-------- DATASET EXCERPT
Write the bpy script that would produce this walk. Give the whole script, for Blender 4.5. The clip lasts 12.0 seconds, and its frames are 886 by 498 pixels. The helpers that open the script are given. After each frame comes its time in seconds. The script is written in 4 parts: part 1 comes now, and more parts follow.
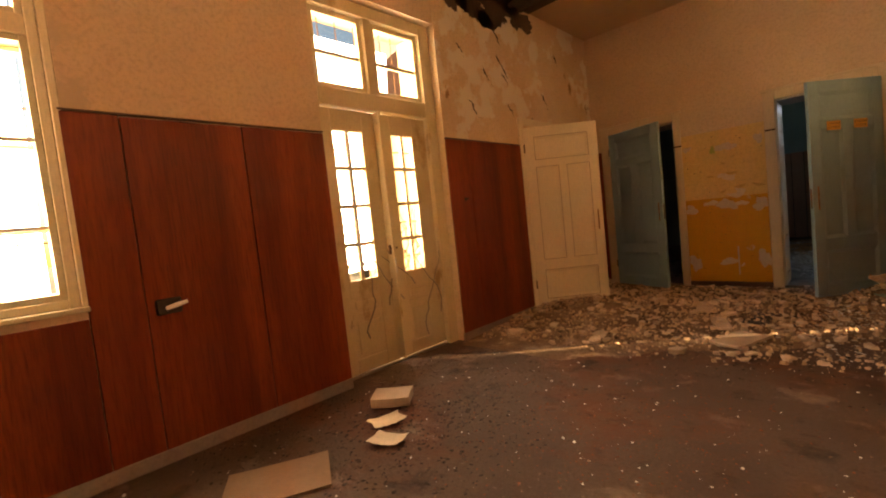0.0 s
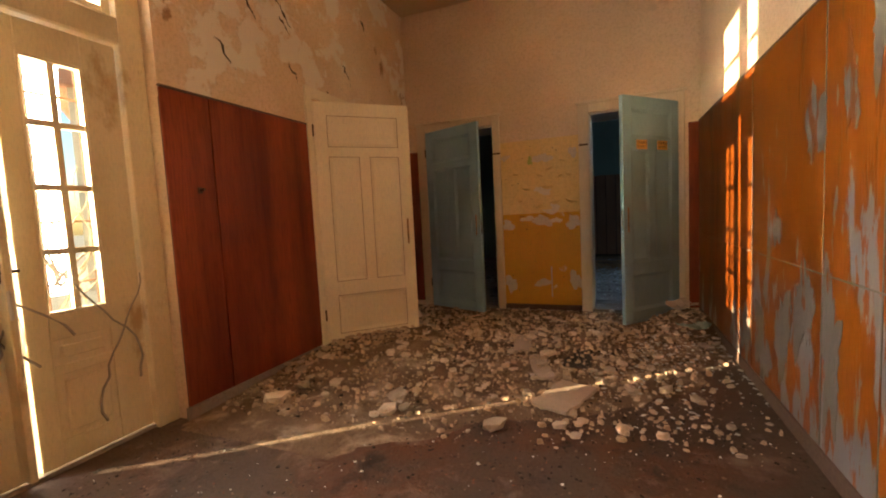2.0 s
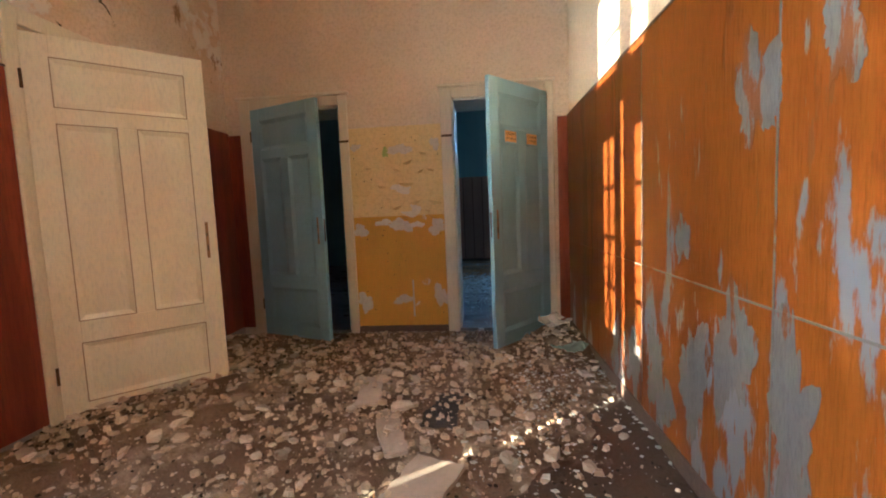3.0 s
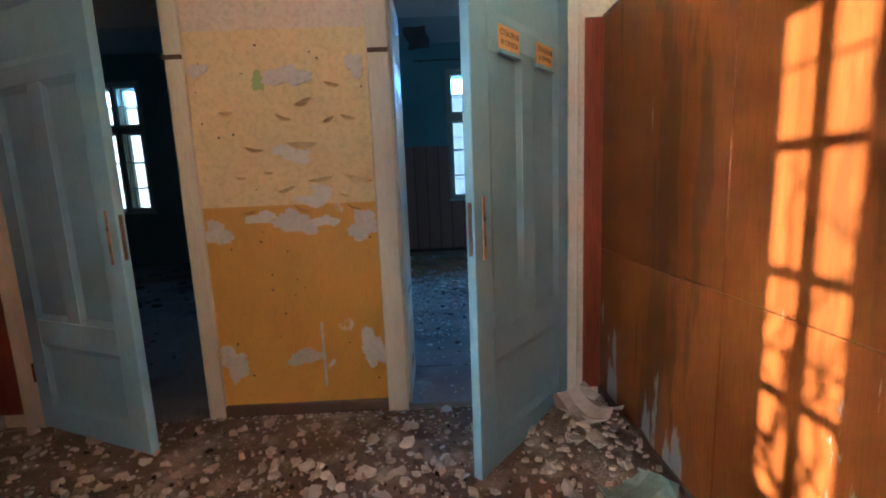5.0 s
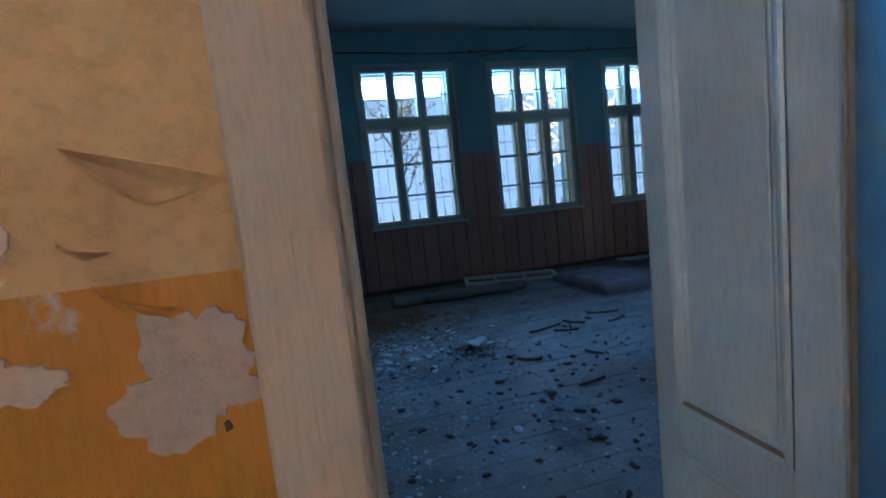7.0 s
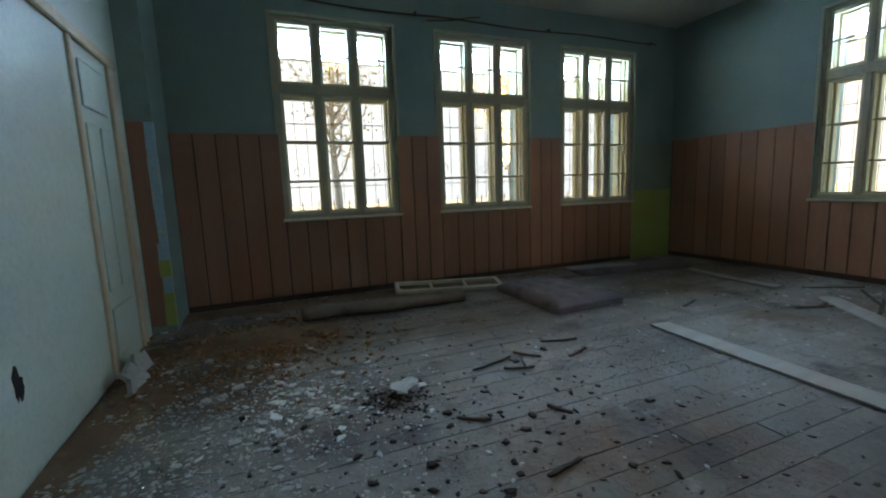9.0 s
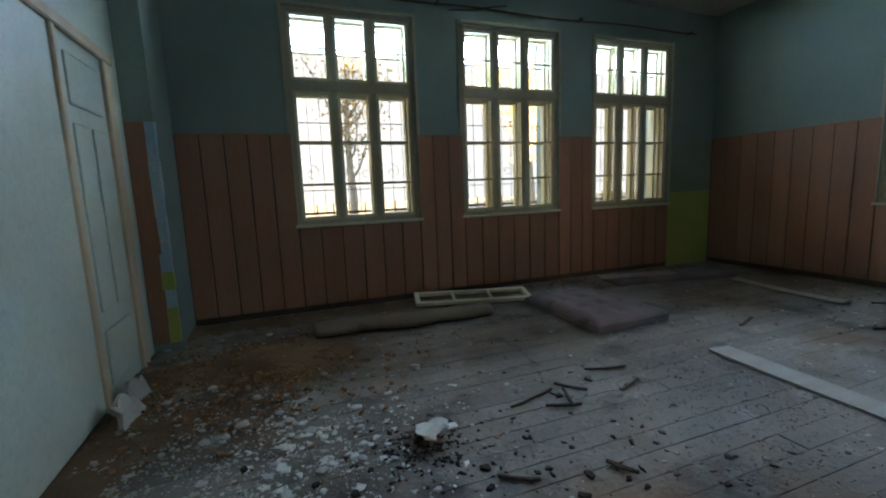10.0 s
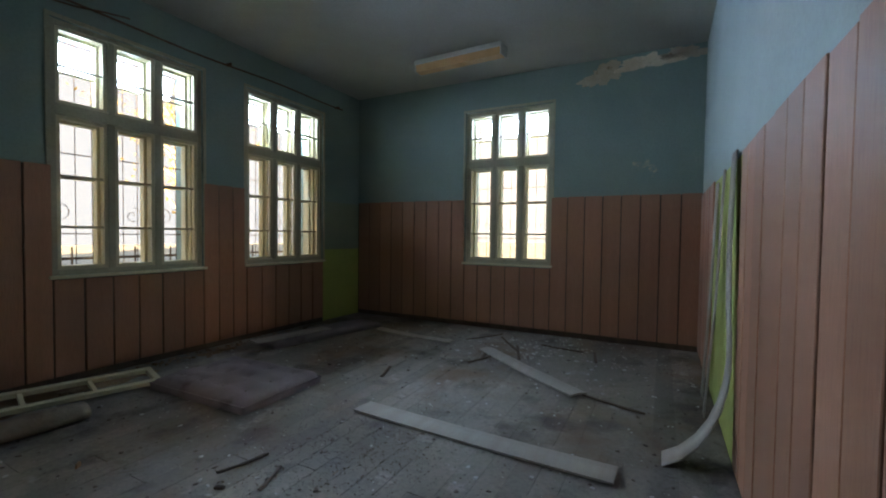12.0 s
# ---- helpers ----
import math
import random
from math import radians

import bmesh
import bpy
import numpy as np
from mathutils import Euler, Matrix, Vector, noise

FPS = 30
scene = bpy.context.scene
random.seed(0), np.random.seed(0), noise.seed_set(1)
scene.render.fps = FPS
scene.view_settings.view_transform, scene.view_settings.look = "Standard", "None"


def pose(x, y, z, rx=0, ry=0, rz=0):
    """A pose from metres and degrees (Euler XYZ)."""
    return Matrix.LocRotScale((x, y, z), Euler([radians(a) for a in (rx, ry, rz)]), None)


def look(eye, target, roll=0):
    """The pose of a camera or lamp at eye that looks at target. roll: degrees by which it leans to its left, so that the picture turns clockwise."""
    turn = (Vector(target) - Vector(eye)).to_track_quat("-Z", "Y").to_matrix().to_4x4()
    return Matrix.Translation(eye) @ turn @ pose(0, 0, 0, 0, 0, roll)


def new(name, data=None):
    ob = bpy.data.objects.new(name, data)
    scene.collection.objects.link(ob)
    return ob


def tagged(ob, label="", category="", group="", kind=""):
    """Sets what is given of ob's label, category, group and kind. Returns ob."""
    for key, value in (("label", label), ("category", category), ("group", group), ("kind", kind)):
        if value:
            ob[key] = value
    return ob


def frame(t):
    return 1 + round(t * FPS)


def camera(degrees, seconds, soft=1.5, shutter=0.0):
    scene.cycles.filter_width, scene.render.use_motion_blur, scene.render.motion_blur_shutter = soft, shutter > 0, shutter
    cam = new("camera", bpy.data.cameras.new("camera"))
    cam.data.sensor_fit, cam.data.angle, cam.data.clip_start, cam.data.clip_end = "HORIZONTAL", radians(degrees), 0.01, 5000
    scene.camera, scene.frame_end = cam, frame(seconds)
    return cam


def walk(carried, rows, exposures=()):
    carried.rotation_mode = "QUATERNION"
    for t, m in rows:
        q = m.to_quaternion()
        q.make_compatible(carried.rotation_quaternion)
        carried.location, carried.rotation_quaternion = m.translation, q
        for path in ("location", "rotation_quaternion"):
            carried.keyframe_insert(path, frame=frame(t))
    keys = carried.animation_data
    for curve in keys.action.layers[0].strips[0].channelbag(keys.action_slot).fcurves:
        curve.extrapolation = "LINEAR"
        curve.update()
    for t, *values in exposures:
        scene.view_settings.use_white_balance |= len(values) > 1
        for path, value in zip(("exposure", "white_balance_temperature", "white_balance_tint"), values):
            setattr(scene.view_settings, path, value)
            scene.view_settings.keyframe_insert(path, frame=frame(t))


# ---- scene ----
----------------
## TASK TO COMPLETE
Retype exactly, and only, the lines from the one containing "for t, m in" through the one containing "for path in", both included.

## FULL SOLUTION
    for t, m in rows:
        q = m.to_quaternion()
        q.make_compatible(carried.rotation_quaternion)
        carried.location, carried.rotation_quaternion = m.translation, q
        for path in ("location", "rotation_quaternion"):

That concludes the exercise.